Given exercise:
Among the entries below, find the line with "of a camera", then quote it and each following line up to and including the line with "made[o].parent = made.get(o.parent, o.parent)", and nothing else.

Data to process:
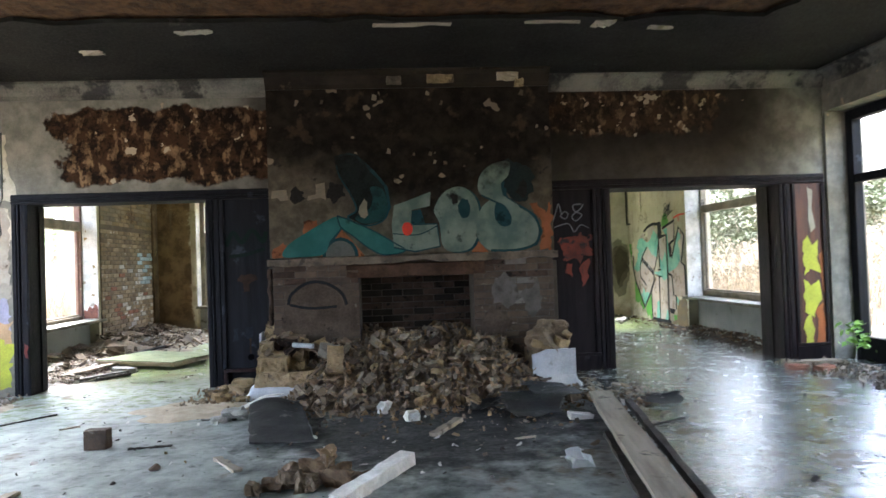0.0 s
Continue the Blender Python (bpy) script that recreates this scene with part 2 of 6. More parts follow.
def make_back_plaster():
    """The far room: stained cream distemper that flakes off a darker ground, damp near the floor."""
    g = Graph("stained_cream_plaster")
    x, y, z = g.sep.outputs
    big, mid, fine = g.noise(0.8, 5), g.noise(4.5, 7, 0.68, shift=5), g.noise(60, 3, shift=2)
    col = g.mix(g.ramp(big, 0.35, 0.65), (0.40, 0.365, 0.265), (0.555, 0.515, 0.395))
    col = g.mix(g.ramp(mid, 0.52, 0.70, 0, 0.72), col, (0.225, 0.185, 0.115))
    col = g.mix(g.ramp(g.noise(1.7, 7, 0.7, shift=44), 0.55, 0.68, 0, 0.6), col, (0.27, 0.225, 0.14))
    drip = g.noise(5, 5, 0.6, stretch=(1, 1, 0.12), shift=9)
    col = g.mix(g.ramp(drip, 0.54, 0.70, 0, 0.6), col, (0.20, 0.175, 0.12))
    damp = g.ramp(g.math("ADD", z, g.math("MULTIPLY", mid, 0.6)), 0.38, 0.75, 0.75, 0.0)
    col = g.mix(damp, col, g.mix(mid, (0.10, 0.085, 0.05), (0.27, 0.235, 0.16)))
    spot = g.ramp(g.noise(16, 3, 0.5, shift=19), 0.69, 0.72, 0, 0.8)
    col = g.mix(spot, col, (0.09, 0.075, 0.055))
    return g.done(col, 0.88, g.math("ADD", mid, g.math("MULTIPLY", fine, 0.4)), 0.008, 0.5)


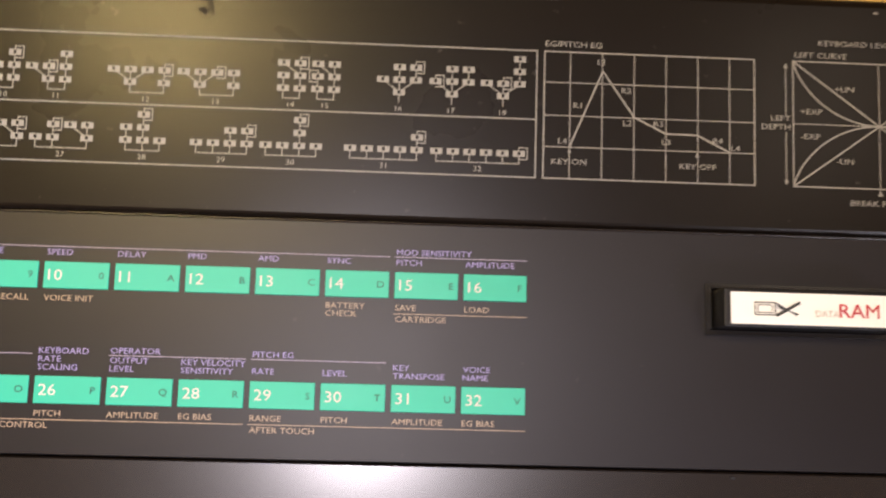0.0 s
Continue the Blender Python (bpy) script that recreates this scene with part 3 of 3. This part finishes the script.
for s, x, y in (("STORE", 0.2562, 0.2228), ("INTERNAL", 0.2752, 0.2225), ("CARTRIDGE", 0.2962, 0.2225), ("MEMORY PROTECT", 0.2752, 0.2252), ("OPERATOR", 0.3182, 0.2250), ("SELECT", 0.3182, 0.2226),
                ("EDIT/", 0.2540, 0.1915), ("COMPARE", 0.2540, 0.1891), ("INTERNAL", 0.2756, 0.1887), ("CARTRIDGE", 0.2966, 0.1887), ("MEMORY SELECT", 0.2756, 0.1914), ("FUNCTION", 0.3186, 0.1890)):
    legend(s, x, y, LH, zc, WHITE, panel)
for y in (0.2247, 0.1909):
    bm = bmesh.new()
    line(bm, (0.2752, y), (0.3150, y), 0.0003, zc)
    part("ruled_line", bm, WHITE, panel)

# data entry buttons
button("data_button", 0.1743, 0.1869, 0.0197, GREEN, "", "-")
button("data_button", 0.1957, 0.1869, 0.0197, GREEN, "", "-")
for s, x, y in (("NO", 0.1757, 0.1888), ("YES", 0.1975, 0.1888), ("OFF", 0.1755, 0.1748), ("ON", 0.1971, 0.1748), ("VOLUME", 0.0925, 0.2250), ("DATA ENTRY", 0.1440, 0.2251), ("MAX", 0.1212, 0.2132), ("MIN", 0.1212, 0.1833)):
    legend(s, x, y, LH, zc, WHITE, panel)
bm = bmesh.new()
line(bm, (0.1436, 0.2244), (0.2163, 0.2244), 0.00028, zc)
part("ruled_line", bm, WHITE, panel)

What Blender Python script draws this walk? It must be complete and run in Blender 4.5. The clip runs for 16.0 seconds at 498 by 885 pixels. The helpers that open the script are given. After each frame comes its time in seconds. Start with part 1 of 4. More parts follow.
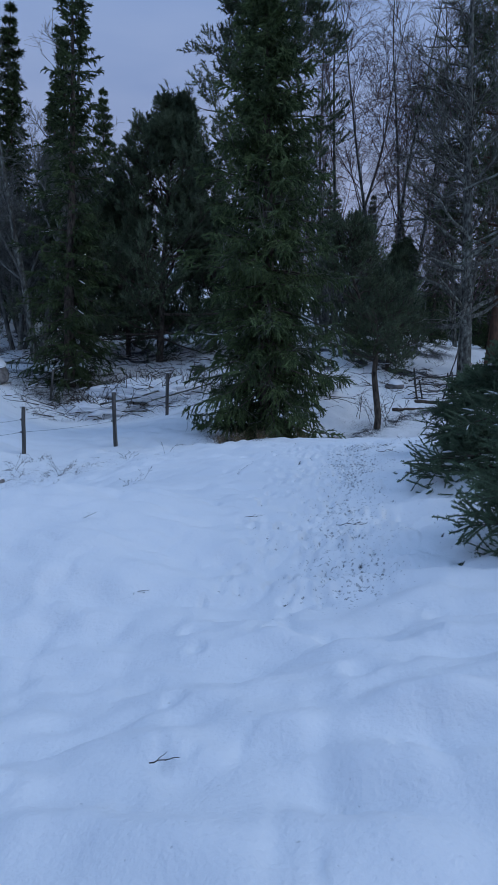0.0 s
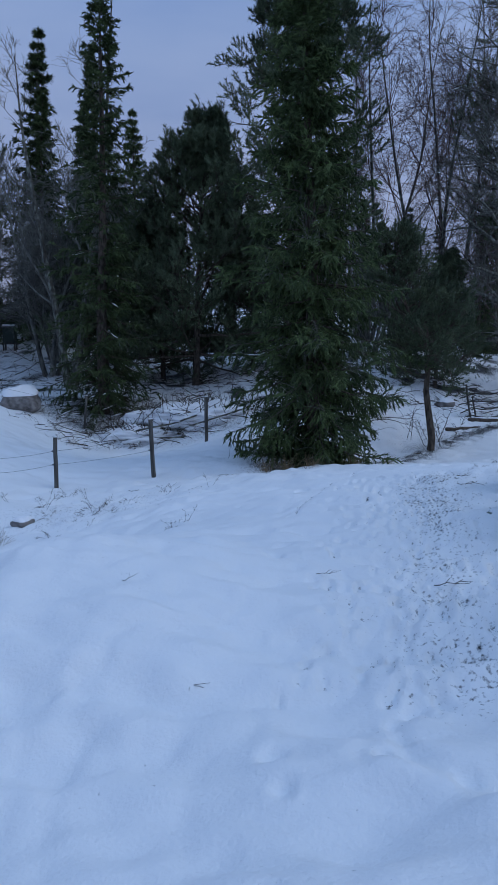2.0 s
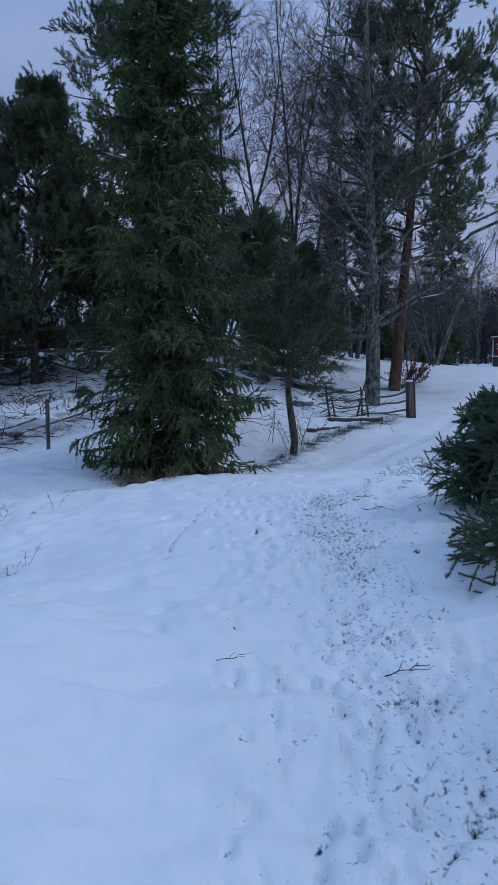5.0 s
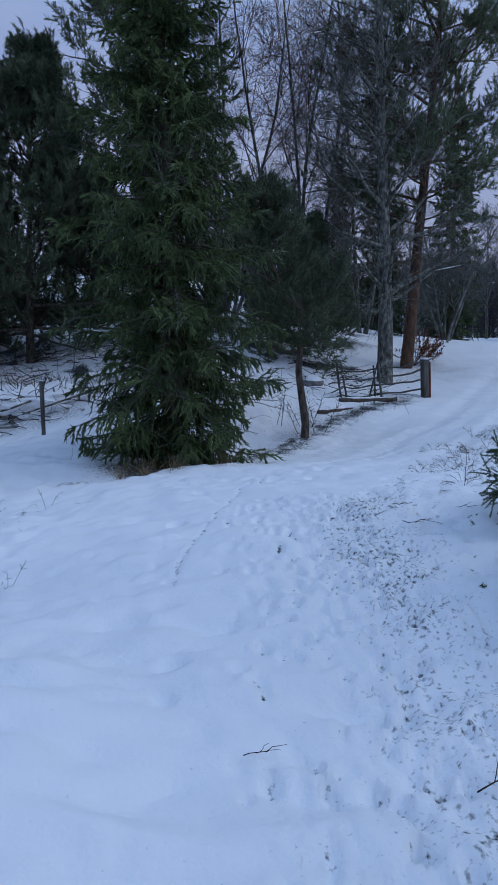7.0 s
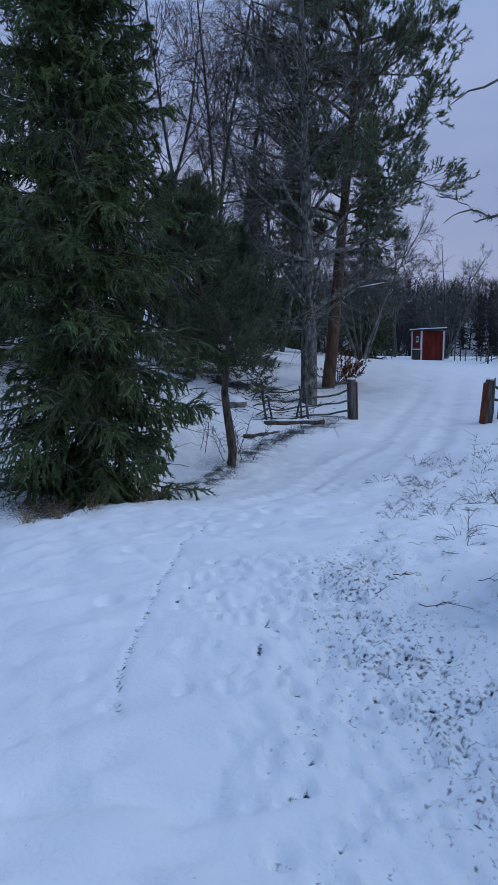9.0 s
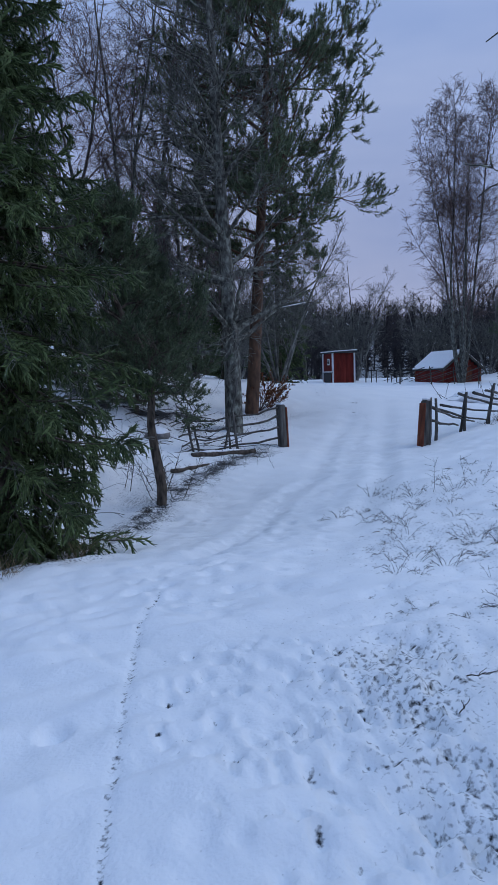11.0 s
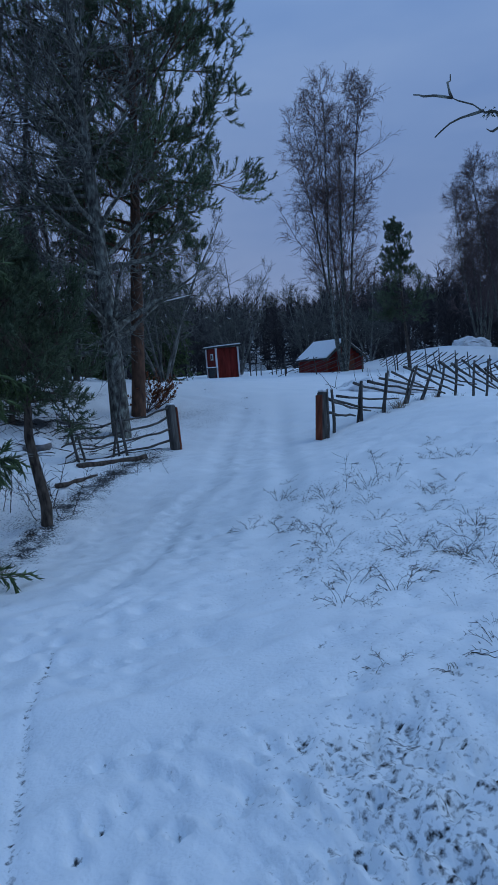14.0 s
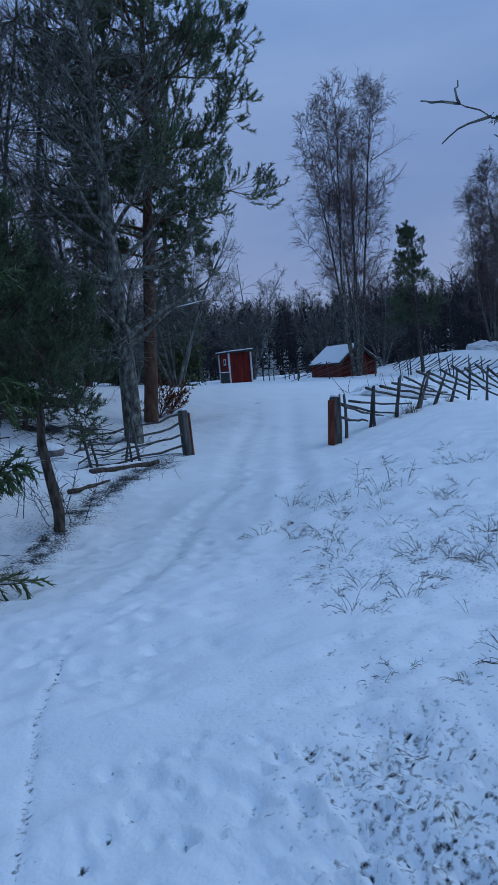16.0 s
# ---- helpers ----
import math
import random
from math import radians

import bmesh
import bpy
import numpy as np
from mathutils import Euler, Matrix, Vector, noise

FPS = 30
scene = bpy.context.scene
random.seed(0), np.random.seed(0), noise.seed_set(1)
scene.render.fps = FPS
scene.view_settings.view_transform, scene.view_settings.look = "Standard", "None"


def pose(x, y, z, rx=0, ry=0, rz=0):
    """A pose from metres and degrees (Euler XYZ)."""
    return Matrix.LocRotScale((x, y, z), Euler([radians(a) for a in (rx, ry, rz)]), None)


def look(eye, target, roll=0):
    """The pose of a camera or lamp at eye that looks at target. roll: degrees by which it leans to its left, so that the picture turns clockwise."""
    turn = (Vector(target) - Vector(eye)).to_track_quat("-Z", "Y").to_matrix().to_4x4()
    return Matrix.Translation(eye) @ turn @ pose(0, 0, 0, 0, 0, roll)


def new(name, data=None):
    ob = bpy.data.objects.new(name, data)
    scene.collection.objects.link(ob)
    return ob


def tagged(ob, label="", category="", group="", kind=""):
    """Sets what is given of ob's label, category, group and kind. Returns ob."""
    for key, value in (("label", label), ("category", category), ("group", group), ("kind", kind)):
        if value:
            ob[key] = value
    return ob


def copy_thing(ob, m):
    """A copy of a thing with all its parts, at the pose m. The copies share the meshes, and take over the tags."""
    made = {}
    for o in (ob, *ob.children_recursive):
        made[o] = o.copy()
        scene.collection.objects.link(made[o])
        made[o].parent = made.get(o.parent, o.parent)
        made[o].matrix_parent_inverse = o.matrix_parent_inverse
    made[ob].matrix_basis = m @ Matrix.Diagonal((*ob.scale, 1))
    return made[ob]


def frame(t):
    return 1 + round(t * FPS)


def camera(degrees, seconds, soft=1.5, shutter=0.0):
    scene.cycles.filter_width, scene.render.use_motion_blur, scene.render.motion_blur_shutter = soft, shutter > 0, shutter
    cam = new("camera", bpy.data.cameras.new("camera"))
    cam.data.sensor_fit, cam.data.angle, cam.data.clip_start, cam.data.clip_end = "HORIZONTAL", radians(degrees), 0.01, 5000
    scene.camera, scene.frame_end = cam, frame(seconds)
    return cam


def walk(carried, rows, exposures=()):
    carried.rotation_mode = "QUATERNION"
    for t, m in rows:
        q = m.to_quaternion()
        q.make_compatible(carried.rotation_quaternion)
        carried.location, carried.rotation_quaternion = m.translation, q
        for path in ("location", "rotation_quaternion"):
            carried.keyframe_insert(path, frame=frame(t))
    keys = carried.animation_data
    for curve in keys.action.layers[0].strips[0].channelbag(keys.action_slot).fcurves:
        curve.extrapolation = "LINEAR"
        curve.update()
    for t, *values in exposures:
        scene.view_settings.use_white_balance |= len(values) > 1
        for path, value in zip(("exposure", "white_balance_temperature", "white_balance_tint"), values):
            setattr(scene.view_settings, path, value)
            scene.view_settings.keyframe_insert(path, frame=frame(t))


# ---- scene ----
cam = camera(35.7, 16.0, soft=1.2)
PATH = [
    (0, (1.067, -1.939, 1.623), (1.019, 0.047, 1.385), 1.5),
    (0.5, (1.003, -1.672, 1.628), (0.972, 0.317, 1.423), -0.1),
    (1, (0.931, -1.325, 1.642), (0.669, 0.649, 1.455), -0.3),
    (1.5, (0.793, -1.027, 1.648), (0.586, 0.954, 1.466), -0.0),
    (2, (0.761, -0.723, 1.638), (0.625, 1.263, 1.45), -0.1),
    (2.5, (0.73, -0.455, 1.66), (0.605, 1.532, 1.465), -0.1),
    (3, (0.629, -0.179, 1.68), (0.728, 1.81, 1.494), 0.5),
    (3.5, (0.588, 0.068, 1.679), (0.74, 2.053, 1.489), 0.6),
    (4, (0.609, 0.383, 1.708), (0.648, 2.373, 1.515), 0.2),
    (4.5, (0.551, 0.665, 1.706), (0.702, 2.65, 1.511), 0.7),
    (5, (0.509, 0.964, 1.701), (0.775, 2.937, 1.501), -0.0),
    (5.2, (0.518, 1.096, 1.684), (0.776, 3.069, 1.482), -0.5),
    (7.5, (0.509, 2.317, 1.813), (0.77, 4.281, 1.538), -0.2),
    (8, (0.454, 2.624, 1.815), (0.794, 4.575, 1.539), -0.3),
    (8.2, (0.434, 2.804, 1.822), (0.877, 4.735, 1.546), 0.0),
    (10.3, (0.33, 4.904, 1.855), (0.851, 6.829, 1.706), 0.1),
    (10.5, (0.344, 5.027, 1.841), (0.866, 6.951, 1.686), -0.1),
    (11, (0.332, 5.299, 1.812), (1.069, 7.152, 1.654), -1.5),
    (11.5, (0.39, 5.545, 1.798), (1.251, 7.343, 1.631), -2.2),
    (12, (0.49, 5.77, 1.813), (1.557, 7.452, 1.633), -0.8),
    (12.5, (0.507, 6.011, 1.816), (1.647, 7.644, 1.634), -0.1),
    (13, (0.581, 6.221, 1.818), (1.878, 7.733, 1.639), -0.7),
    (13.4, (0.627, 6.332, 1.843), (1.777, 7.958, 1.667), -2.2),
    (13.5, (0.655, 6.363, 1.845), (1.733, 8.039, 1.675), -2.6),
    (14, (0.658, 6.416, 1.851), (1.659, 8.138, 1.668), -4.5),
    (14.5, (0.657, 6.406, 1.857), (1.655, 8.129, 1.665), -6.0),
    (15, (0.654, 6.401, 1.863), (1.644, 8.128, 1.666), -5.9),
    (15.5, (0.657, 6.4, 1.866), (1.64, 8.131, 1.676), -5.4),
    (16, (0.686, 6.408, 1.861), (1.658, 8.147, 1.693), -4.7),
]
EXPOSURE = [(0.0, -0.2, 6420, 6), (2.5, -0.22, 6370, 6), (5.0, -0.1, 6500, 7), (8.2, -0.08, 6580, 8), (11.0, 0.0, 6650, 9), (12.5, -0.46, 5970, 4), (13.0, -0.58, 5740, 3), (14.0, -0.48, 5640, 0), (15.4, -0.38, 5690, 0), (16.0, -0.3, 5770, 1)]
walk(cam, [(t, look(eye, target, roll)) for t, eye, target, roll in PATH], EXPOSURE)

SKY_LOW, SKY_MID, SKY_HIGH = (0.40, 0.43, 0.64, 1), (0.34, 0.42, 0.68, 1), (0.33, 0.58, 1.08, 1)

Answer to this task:
    """The pose of a camera or lamp at eye that looks at target. roll: degrees by which it leans to its left, so that the picture turns clockwise."""
    turn = (Vector(target) - Vector(eye)).to_track_quat("-Z", "Y").to_matrix().to_4x4()
    return Matrix.Translation(eye) @ turn @ pose(0, 0, 0, 0, 0, roll)


def new(name, data=None):
    ob = bpy.data.objects.new(name, data)
    scene.collection.objects.link(ob)
    return ob


def tagged(ob, label="", category="", group="", kind=""):
    """Sets what is given of ob's label, category, group and kind. Returns ob."""
    for key, value in (("label", label), ("category", category), ("group", group), ("kind", kind)):
        if value:
            ob[key] = value
    return ob


def copy_thing(ob, m):
    """A copy of a thing with all its parts, at the pose m. The copies share the meshes, and take over the tags."""
    made = {}
    for o in (ob, *ob.children_recursive):
        made[o] = o.copy()
        scene.collection.objects.link(made[o])
        made[o].parent = made.get(o.parent, o.parent)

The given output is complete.